> **SUPPLIED DATA**
►

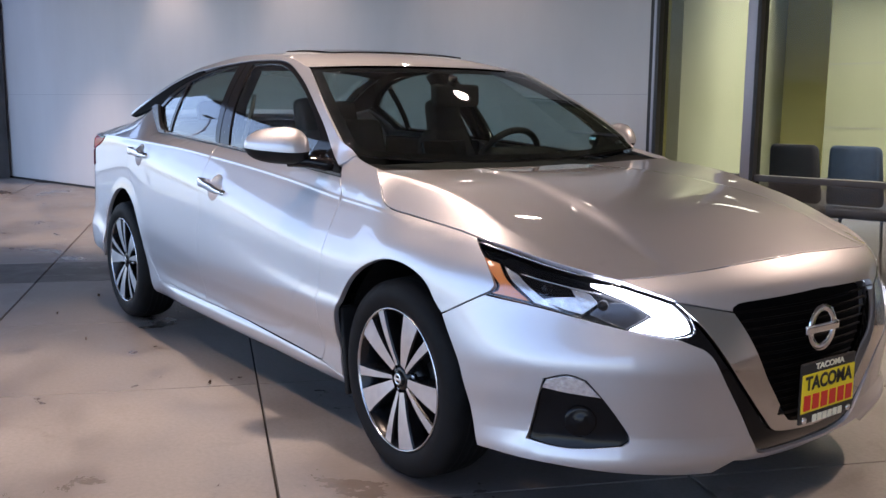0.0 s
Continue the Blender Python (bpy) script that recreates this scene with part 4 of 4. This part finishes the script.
for side, parent in zip((1, -1), front_door):
    def place_mirror(bm):
        if side < 0:
            moved(bm, Matrix.Diagonal((1, -1, 1, 1)))
            bmesh.ops.reverse_faces(bm, faces=bm.faces)
        return bm

    def shell(w0, w1, grow, n=22, m=20):
        bm = bmesh.new()
        vs = [[bm.verts.new(Vector(mirror_shell(i / (n - 1), w0 + (w1 - w0) * j / (m - 1)))) for j in range(m)] for i in range(n)]
        for i in range(n - 1):
            for j in range(m - 1):
                bm.faces.new((vs[i][j], vs[i][j + 1], vs[i + 1][j + 1], vs[i + 1][j]))
        bmesh.ops.remove_doubles(bm, verts=bm.verts, dist=1e-5)
        bmesh.ops.recalc_face_normals(bm, faces=bm.faces)
        c = Vector((-0.79, -0.93, 1.05))
        for f in bm.faces:
            f.smooth = True
        if sum((f.normal.dot(f.calc_center_median() - c) for f in bm.faces)) < 0:
            bmesh.ops.reverse_faces(bm, faces=bm.faces)
        bmesh.ops.scale(bm, vec=(grow,) * 3, space=Matrix.Translation(-c), verts=bm.verts)
        return place_mirror(bm)
    mir = part("wing_mirror", shell(radians(-8), radians(188), 1.0), PAINT, parent, "silver mirror cap on a black base")
    part("base", shell(radians(-172), radians(-6), 0.985), BLACK_PLASTIC, mir, "black lower half of the mirror")
    part("arm", place_mirror(tube([(-0.76, -0.90, 1.008), (-0.70, -0.84, 1.004), (-0.66, -0.80, 0.996), (-0.64, -0.77, 0.985)], [0.026, 0.024, 0.026, 0.030], 12)), BLACK_GLOSS, mir, "gloss black mirror arm")
    part("reflector", place_mirror(moved(lathe([(0.001, 0), (0.085, 0), (0.09, 0.003)], 24), Matrix.Translation((-0.845, -0.905, 1.05)) @ Matrix.Rotation(radians(128), 4, "Z") @ Matrix.Diagonal((1, 1, 0.55, 1)))), CHROME, mir, "mirror glass")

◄

> **DIRECTIONS FOR THIS TASK**
Print again the material above, limited to the lines from the one holding "Continue the Blender" through the last, inclusive.

> **PROBLEM SOLUTION**
Continue the Blender Python (bpy) script that recreates this scene with part 4 of 4. This part finishes the script.
for side, parent in zip((1, -1), front_door):
    def place_mirror(bm):
        if side < 0:
            moved(bm, Matrix.Diagonal((1, -1, 1, 1)))
            bmesh.ops.reverse_faces(bm, faces=bm.faces)
        return bm

    def shell(w0, w1, grow, n=22, m=20):
        bm = bmesh.new()
        vs = [[bm.verts.new(Vector(mirror_shell(i / (n - 1), w0 + (w1 - w0) * j / (m - 1)))) for j in range(m)] for i in range(n)]
        for i in range(n - 1):
            for j in range(m - 1):
                bm.faces.new((vs[i][j], vs[i][j + 1], vs[i + 1][j + 1], vs[i + 1][j]))
        bmesh.ops.remove_doubles(bm, verts=bm.verts, dist=1e-5)
        bmesh.ops.recalc_face_normals(bm, faces=bm.faces)
        c = Vector((-0.79, -0.93, 1.05))
        for f in bm.faces:
            f.smooth = True
        if sum((f.normal.dot(f.calc_center_median() - c) for f in bm.faces)) < 0:
            bmesh.ops.reverse_faces(bm, faces=bm.faces)
        bmesh.ops.scale(bm, vec=(grow,) * 3, space=Matrix.Translation(-c), verts=bm.verts)
        return place_mirror(bm)
    mir = part("wing_mirror", shell(radians(-8), radians(188), 1.0), PAINT, parent, "silver mirror cap on a black base")
    part("base", shell(radians(-172), radians(-6), 0.985), BLACK_PLASTIC, mir, "black lower half of the mirror")
    part("arm", place_mirror(tube([(-0.76, -0.90, 1.008), (-0.70, -0.84, 1.004), (-0.66, -0.80, 0.996), (-0.64, -0.77, 0.985)], [0.026, 0.024, 0.026, 0.030], 12)), BLACK_GLOSS, mir, "gloss black mirror arm")
    part("reflector", place_mirror(moved(lathe([(0.001, 0), (0.085, 0), (0.09, 0.003)], 24), Matrix.Translation((-0.845, -0.905, 1.05)) @ Matrix.Rotation(radians(128), 4, "Z") @ Matrix.Diagonal((1, 1, 0.55, 1)))), CHROME, mir, "mirror glass")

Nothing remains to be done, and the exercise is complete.